Activation of the baboon fetal hypothalamic-pituitary-adrenocortical axis at midgestation by estrogen-induced changes in placental corticosteroid metabolism.

We have hypothesized that the change in placental cortisol (F)-cortisone (E) metabolism induced by estrogen late in gestation is important to activation of the baboon fetal hypothalamic-pituitary-adrenocortical axis, culminating in the ontogenesis of de novo F secretion by the fetal adrenal.

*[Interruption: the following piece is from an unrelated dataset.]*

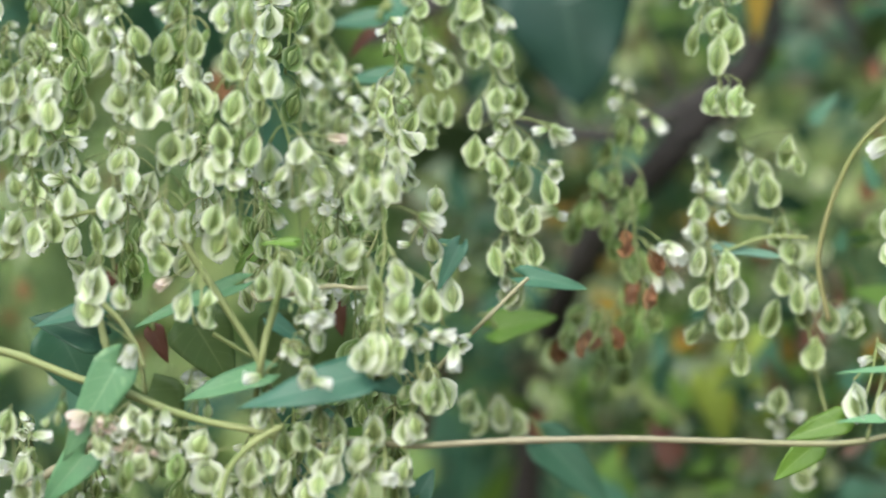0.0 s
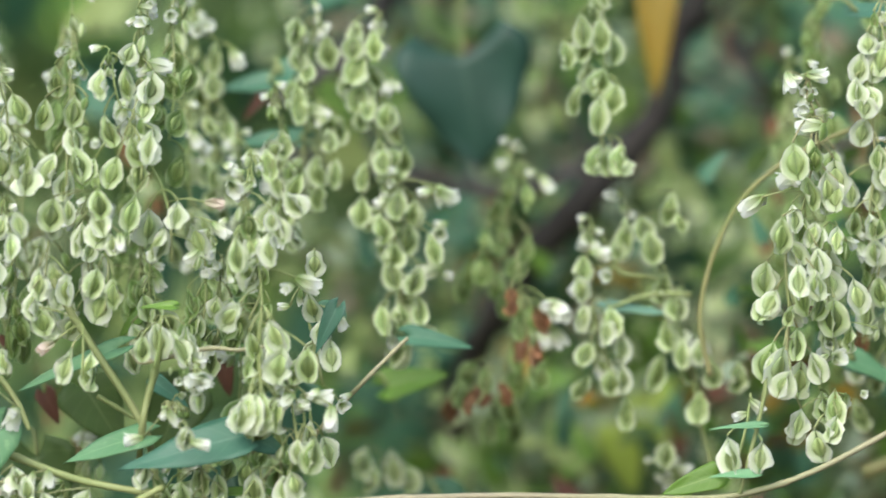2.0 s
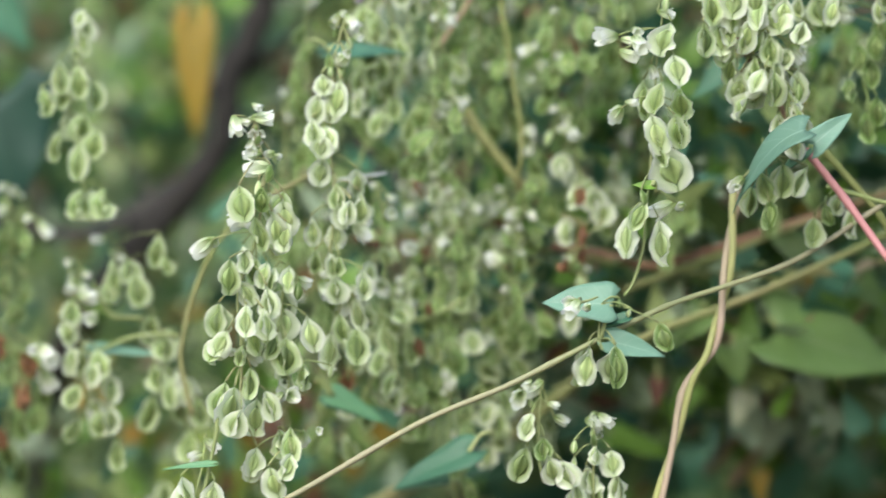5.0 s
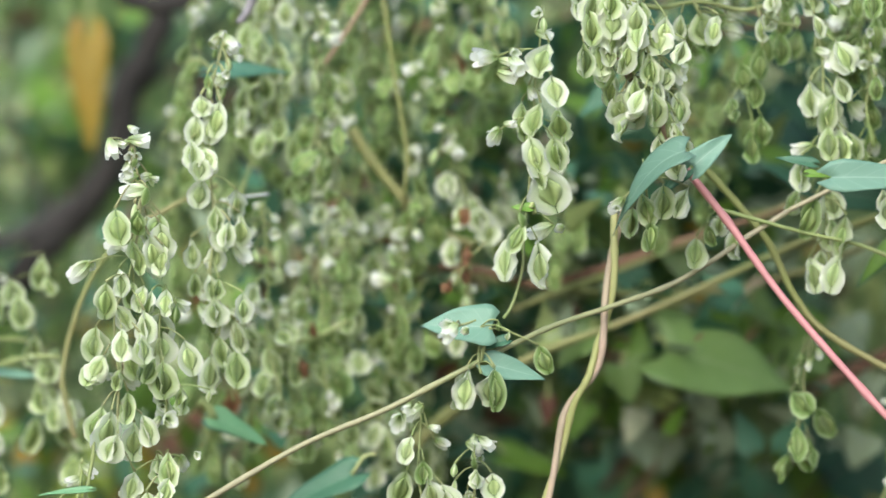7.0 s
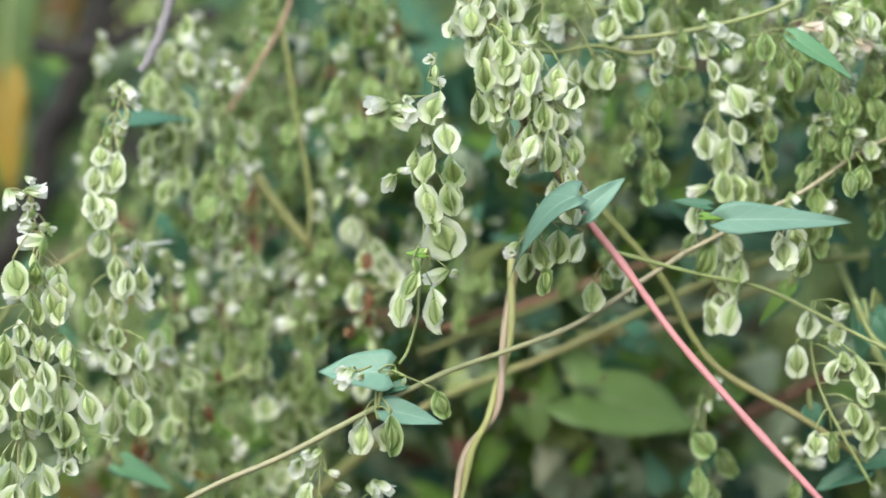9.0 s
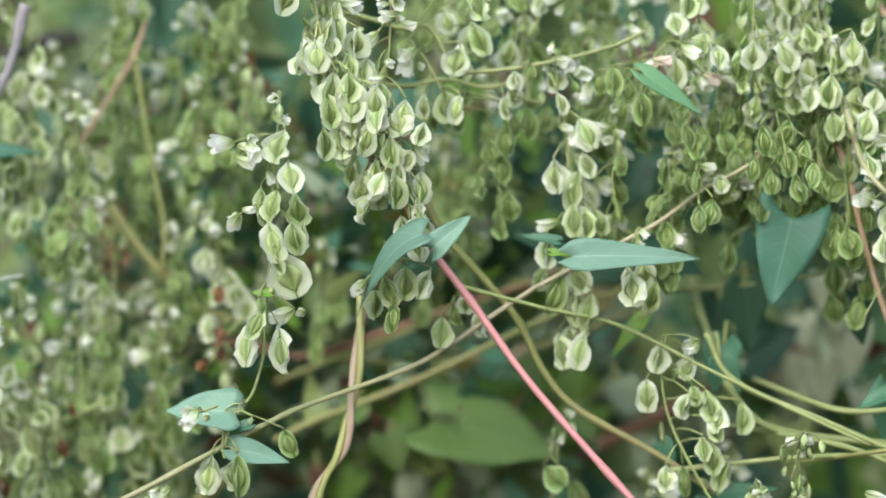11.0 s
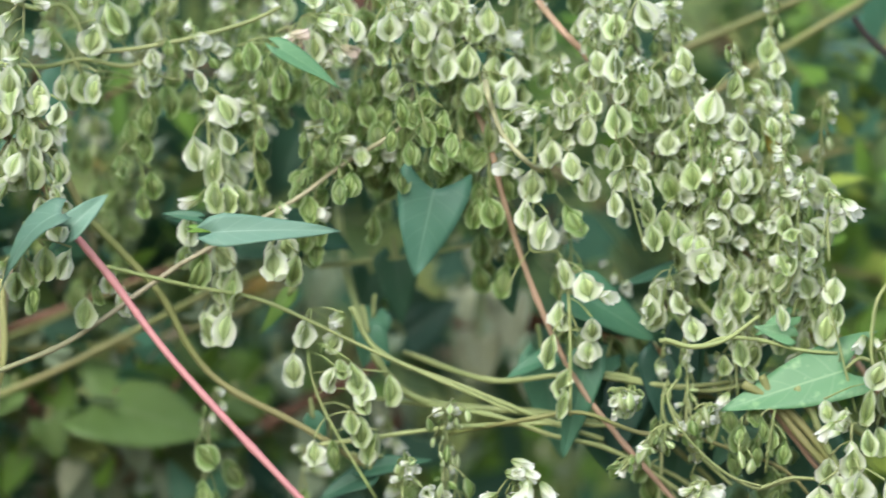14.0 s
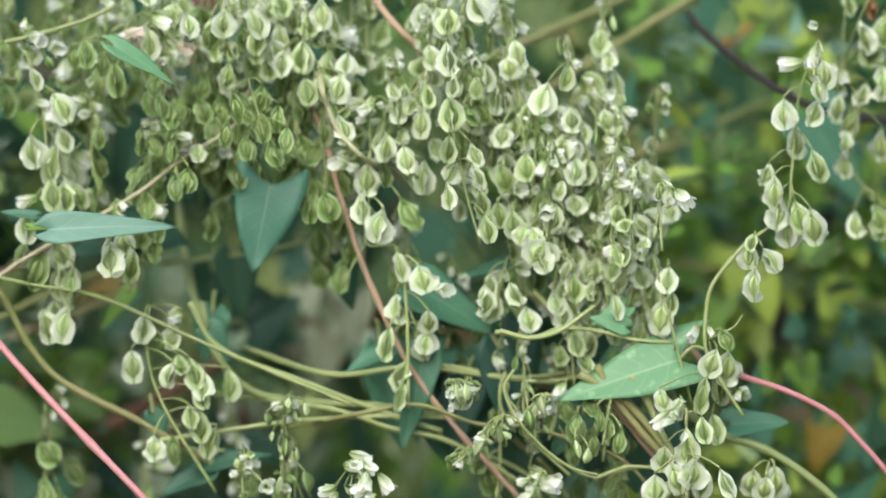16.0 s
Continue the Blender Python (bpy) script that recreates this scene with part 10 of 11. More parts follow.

The present study tested this hypothesis in vivo by comparing the proportion of F in the fetus derived via maternal and fetal production on day 100 (n = 7; term = day 184) and day 165 (n = 4) in untreated baboons and on day 100 in baboons (n = 9) in which 50-mg pellets of androstenedione were implanted sc in the mother in increasing numbers (i.e. two on day 70, four on day 78, six on day 86, and eight on day 94) to increase placental estrogen production. Maternal, uterine, and umbilical venous samples were collected during constant maternal infusion (120 min) of [3H]F/[14C]E, endogenous and radiolabeled F/E content was determined, and corticosteroid dynamics were quantified. The MCR and peripheral interconversion of F and E as well as the production rate of F were unaltered in the mother. However, at midgestation, androstenedione increased (P less than 0.05) estrogen by 62% and altered transuterofeto placental F-E metabolism from preferential reduction of E (%F----E = 17 +/- 4; %E----F = 27 +/- 7) to preferential oxidation of F (%F----E = 26 +/- 2; %E----F = 5 +/- 2), a pattern similar to that at term (%F----E = 32 +/- 6; %E----F = 9 +/- 4). In untreated baboons, on day 100 none of the F in the fetus was due to fetal production, whereas by day 165, 49 +/- 6% was of fetal origin. In animals treated with androstenedione at midgestation, 22 +/- 4% of fetal F was derived de novo within the fetus. Thus, production of F by the fetus was negligible on day 100, increased near term in association with an increase in transplacental oxidation of F to E, and was induced at midgestation in baboons in which placental F-E metabolism was altered by an increase in estrogen production. These findings provide indirect evidence that supports our hypothesis that the change in placental F-E metabolism induced by increasing estrogen late in pregnancy results in activation of the fetal hypothalamic-pituitary-adrenocortical axis and, thus, ontogenesis of fetal F production near term.